SOURCE DATA ->
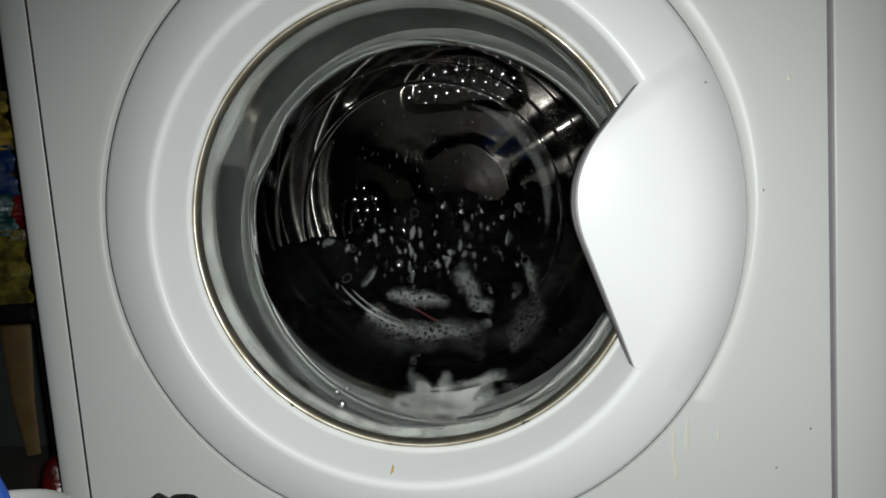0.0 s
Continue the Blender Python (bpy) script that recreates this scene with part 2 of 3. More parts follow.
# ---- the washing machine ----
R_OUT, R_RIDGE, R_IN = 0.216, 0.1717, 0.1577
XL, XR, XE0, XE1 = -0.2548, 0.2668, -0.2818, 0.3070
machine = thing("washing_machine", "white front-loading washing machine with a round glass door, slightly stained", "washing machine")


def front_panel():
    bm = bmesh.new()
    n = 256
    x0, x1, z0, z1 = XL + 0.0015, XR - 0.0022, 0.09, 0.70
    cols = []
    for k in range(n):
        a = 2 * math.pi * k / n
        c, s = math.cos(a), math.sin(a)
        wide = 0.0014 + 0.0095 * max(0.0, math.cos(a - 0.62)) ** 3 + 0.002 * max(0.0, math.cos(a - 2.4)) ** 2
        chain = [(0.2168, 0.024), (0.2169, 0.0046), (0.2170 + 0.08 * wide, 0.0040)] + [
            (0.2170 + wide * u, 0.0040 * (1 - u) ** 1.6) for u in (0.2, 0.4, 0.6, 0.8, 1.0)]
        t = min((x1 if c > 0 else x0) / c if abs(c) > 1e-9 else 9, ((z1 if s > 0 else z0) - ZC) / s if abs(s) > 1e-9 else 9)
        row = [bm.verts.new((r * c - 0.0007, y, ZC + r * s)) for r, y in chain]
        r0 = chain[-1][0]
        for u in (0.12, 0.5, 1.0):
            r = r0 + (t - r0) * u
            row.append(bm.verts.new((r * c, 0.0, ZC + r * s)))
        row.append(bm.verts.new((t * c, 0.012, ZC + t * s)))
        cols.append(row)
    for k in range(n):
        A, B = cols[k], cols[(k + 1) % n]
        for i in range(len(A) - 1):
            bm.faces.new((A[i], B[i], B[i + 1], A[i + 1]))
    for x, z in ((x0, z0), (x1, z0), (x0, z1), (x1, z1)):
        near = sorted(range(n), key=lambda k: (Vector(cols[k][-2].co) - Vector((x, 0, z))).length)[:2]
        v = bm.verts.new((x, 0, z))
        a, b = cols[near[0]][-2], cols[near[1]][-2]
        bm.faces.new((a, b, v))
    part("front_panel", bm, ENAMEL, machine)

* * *

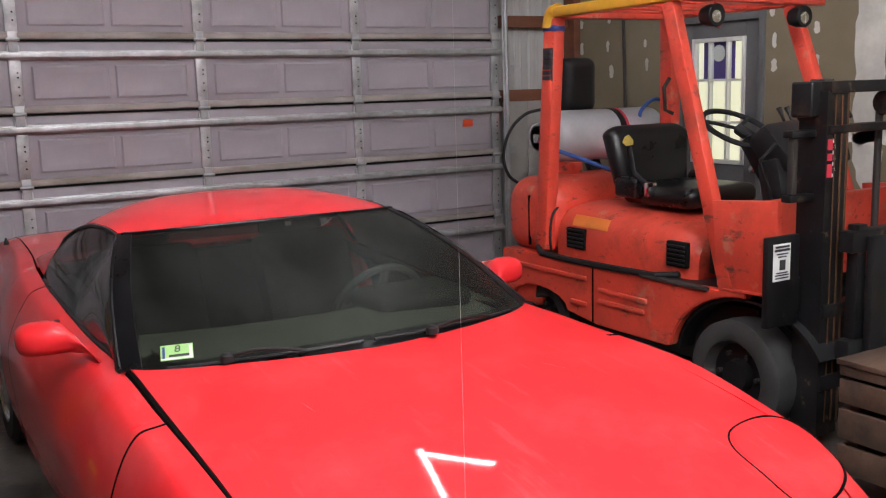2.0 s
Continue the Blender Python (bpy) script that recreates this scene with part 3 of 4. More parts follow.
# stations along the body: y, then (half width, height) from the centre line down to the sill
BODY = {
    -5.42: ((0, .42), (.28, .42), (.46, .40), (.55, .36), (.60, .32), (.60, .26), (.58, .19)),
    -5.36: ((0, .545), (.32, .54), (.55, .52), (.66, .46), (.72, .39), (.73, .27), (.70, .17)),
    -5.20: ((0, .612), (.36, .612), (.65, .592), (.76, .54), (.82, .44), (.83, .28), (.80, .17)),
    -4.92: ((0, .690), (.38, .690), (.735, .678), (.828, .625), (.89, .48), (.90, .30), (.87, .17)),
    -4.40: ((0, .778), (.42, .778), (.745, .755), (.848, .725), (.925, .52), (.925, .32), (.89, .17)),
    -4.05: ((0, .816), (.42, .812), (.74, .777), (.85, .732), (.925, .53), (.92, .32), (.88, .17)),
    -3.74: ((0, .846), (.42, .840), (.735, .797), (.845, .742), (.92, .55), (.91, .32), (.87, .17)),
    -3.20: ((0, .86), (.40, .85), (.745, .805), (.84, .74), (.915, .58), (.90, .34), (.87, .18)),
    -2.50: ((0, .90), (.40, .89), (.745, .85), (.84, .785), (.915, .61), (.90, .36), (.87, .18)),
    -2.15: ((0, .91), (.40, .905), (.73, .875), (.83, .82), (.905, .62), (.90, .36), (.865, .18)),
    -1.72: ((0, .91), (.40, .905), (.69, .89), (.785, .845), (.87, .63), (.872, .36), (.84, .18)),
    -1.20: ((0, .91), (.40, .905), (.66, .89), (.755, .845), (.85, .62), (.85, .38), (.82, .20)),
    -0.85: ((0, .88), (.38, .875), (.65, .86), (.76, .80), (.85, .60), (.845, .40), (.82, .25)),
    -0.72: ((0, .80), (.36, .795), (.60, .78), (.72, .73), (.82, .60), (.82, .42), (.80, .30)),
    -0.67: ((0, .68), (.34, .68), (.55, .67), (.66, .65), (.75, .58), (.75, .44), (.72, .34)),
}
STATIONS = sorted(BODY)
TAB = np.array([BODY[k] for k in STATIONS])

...

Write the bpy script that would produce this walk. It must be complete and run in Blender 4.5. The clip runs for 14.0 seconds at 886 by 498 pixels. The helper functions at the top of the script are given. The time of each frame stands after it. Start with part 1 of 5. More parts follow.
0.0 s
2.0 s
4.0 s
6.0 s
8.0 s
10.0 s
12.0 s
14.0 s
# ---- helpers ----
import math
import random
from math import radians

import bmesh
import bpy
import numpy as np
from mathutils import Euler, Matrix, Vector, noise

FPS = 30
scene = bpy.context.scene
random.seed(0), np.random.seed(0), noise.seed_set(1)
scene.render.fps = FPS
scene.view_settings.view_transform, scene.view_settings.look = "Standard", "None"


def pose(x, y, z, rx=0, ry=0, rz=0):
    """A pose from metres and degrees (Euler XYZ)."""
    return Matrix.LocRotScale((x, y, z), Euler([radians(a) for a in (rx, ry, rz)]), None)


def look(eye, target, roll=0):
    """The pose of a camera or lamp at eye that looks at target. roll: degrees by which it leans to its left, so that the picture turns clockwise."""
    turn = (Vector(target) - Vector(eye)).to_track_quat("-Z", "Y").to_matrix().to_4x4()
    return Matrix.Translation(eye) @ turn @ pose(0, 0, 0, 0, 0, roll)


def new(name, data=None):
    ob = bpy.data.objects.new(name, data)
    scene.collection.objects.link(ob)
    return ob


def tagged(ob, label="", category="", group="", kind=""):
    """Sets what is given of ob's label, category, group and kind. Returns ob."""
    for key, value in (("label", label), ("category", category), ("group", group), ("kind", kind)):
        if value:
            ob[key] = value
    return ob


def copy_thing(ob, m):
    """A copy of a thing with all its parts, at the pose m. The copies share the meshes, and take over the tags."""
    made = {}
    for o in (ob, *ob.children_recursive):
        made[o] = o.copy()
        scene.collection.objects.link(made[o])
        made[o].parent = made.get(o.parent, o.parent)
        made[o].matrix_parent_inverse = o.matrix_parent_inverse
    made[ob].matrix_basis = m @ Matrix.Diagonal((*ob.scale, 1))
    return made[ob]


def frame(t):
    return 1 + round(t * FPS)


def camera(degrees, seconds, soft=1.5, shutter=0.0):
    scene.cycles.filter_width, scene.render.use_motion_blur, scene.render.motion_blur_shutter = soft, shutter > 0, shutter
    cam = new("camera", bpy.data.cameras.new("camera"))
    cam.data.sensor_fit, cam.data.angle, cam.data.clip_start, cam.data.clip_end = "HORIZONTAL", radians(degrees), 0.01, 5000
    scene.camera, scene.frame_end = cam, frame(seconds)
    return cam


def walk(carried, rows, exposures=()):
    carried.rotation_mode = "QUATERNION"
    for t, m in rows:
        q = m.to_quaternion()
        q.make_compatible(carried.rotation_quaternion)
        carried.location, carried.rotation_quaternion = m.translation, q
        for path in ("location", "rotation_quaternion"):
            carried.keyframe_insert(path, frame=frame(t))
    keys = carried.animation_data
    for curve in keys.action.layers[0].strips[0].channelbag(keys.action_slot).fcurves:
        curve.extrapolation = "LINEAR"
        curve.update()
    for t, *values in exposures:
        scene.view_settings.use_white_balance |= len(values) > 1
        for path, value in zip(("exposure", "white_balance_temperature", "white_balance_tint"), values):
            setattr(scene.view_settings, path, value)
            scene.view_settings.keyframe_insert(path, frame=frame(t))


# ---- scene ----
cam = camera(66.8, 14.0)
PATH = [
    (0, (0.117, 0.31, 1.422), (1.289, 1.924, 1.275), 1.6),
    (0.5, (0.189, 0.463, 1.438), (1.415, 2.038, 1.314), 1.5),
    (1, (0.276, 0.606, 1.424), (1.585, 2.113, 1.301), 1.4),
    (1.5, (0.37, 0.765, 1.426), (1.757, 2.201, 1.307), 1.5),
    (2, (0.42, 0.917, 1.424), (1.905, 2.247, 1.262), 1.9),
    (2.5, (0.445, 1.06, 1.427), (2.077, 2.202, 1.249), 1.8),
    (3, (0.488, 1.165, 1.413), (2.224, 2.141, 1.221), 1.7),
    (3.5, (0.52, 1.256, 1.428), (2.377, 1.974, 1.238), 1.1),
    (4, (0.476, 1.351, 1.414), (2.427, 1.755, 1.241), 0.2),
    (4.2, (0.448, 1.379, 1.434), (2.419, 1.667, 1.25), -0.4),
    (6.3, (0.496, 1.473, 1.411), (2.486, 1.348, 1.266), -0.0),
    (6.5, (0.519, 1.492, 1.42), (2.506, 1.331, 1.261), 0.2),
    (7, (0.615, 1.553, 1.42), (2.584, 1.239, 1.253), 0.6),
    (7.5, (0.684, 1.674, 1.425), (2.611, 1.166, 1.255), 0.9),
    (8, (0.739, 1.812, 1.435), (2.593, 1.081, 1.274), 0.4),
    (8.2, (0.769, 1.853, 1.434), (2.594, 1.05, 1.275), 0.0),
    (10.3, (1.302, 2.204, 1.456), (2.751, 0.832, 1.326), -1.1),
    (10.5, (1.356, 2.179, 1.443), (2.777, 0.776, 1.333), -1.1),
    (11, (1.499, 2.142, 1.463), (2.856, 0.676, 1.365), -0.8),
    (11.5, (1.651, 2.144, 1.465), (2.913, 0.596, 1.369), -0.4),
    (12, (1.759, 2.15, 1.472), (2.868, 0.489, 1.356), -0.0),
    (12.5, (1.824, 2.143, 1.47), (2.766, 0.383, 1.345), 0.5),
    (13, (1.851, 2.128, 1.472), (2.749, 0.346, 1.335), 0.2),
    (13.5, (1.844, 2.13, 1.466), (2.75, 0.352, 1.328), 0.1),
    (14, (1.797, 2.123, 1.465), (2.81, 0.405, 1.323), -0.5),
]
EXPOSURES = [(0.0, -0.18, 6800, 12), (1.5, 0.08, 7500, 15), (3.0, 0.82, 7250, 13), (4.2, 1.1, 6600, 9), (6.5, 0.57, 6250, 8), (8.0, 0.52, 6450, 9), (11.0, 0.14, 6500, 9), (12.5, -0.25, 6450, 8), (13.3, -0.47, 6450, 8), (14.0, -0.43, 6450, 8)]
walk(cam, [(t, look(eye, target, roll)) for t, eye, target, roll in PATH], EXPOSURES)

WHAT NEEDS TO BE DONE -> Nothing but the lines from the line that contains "for t, m in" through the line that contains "scene.view_settings.use_white_balance |= len(values)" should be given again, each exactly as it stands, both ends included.

IN RESPONSE ->
    for t, m in rows:
        q = m.to_quaternion()
        q.make_compatible(carried.rotation_quaternion)
        carried.location, carried.rotation_quaternion = m.translation, q
        for path in ("location", "rotation_quaternion"):
            carried.keyframe_insert(path, frame=frame(t))
    keys = carried.animation_data
    for curve in keys.action.layers[0].strips[0].channelbag(keys.action_slot).fcurves:
        curve.extrapolation = "LINEAR"
        curve.update()
    for t, *values in exposures:
        scene.view_settings.use_white_balance |= len(values) > 1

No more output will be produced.